Essas legislações têm algo em comum. Foram criadas em resposta a problemas reais, com base em evidências e pressão popular. São instrumentos concretos de defesa do cidadão diante de sistemas opacos que definem quem pode estudar, trabalhar, morar ou se expressar. Ao tentar eliminá-las com um movimento legislativo silencioso e disfarçado de pragmatismo técnico, o Congresso americano não protege o consumidor nem o país. Protege apenas os interesses de um setor que há muito opera sem escrutínio e que agora deseja impedir, preventivamente, qualquer forma de responsabilização.

Conclusão.

O debate sobre inteligência artificial não pode ser sequestrado por argumentos técnicos nem decidido a portas fechadas por quem mais tem a lucrar com a ausência de regras. A moratória proposta nos Estados Unidos é uma tentativa de institucionalizar o atraso, blindar corporações contra o controle público e estabelecer uma jurisprudência global da desregulação. O impacto vai muito além das fronteiras americanas. Afeta diretamente o Sul Global, onde empresas testam tecnologias de vigilância, modulação de comportamento e exploração algorítmica em ambientes políticos frágeis e juridicamente desprotegidos.

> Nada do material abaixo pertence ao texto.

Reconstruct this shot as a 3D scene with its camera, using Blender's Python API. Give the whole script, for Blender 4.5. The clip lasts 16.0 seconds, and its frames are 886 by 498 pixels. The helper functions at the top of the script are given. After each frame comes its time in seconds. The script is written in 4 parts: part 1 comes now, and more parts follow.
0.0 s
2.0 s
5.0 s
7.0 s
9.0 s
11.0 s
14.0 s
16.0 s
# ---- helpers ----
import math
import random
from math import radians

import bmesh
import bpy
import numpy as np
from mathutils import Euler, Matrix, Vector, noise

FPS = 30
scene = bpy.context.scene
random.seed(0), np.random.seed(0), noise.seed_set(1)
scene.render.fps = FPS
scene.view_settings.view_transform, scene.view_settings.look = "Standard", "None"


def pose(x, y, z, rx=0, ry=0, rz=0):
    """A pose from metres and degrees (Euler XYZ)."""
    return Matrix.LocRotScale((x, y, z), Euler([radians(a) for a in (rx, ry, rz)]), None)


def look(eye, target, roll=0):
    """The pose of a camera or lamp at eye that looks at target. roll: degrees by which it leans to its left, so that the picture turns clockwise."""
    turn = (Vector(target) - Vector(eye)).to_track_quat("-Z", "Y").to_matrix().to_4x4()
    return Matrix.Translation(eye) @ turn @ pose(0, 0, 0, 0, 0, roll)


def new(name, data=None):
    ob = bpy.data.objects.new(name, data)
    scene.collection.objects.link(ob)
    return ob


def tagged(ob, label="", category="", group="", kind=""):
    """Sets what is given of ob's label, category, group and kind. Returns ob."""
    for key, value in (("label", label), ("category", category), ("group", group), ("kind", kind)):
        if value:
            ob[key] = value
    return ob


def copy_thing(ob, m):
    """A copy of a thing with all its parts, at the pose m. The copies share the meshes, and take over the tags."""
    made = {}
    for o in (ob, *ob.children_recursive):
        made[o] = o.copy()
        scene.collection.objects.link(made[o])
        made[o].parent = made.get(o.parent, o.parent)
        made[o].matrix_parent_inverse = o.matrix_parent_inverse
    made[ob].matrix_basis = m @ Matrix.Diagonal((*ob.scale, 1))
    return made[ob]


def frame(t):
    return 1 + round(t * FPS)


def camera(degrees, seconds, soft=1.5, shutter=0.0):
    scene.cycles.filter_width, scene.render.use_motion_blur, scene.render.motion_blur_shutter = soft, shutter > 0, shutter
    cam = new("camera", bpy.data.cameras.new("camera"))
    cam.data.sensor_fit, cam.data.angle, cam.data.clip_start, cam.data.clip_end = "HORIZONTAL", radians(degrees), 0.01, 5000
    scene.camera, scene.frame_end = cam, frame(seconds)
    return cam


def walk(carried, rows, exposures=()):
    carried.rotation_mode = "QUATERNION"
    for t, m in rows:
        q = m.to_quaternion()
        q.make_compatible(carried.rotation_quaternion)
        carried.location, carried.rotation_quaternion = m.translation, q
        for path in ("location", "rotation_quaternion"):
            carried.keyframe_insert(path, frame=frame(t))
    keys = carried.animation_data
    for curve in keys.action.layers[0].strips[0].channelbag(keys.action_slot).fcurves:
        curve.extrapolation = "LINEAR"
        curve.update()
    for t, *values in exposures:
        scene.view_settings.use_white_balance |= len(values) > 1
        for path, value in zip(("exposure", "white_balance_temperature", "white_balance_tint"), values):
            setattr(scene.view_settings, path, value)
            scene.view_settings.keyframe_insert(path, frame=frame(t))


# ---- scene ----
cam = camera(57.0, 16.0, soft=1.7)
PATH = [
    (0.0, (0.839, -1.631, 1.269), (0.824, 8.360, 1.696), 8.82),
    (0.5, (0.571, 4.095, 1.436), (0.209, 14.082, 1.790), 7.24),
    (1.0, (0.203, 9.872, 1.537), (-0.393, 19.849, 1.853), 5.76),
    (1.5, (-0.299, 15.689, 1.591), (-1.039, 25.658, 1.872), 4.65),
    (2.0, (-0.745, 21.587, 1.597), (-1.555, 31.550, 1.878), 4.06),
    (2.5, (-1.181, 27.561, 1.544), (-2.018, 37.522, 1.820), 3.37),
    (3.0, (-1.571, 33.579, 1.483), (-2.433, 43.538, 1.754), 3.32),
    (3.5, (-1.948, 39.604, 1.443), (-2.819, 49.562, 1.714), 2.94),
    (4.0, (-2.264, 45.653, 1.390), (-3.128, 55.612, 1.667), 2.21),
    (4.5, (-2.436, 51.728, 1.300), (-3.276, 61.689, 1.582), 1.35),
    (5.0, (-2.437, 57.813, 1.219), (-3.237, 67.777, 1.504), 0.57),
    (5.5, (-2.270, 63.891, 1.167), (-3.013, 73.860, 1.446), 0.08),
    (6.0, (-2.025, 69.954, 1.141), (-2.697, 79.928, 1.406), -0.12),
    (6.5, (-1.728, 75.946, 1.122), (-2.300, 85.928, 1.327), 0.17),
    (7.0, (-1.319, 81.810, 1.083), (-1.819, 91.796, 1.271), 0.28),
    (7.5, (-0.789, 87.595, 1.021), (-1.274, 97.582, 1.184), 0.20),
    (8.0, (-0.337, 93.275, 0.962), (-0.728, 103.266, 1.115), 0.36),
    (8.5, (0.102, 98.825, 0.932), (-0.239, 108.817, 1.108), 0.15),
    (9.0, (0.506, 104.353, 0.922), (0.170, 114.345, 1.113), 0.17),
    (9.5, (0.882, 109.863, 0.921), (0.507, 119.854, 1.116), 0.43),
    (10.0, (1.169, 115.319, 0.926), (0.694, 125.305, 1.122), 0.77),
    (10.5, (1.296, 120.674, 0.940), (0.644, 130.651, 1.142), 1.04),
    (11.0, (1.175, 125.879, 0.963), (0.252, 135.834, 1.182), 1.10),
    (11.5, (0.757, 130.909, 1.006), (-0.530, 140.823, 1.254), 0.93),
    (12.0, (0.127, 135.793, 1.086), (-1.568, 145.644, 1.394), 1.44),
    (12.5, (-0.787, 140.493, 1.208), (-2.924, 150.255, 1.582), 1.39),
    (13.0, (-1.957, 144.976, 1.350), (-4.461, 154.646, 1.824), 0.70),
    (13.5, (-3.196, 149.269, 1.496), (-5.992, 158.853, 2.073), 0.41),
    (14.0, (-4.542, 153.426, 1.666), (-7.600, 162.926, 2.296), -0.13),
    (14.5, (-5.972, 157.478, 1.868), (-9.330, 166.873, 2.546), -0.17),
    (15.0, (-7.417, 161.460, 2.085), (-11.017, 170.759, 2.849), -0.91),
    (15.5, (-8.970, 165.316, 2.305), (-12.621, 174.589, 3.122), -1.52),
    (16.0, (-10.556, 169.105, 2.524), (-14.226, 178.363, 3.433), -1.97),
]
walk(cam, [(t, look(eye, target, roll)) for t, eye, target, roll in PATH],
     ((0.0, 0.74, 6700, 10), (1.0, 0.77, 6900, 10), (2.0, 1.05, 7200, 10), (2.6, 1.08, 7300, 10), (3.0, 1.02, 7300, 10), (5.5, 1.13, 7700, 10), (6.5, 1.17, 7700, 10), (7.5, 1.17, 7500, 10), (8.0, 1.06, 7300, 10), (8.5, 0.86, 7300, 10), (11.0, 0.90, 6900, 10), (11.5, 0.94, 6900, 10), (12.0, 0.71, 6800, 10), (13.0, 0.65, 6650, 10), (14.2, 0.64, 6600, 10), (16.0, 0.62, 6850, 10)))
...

No Brasil, o alerta é urgente. Não se trata apenas de acompanhar o que ocorre no exterior, mas de reconhecer que o país está inserido em uma disputa global por soberania informacional. Aceitar o vácuo regulatório como modelo é abrir mão do direito de proteger nossa população, nossas instituições e nosso futuro. A inteligência artificial não é neutra. A ausência de regulação também não é. Quem define os limites da tecnologia define, em última instância, os contornos da democracia. E ninguém deveria ter o poder de interditar esse debate por uma década.

* Este é um artigo de opinião, de responsabilidade do autor, e não reflete a opinião do Brasil 247.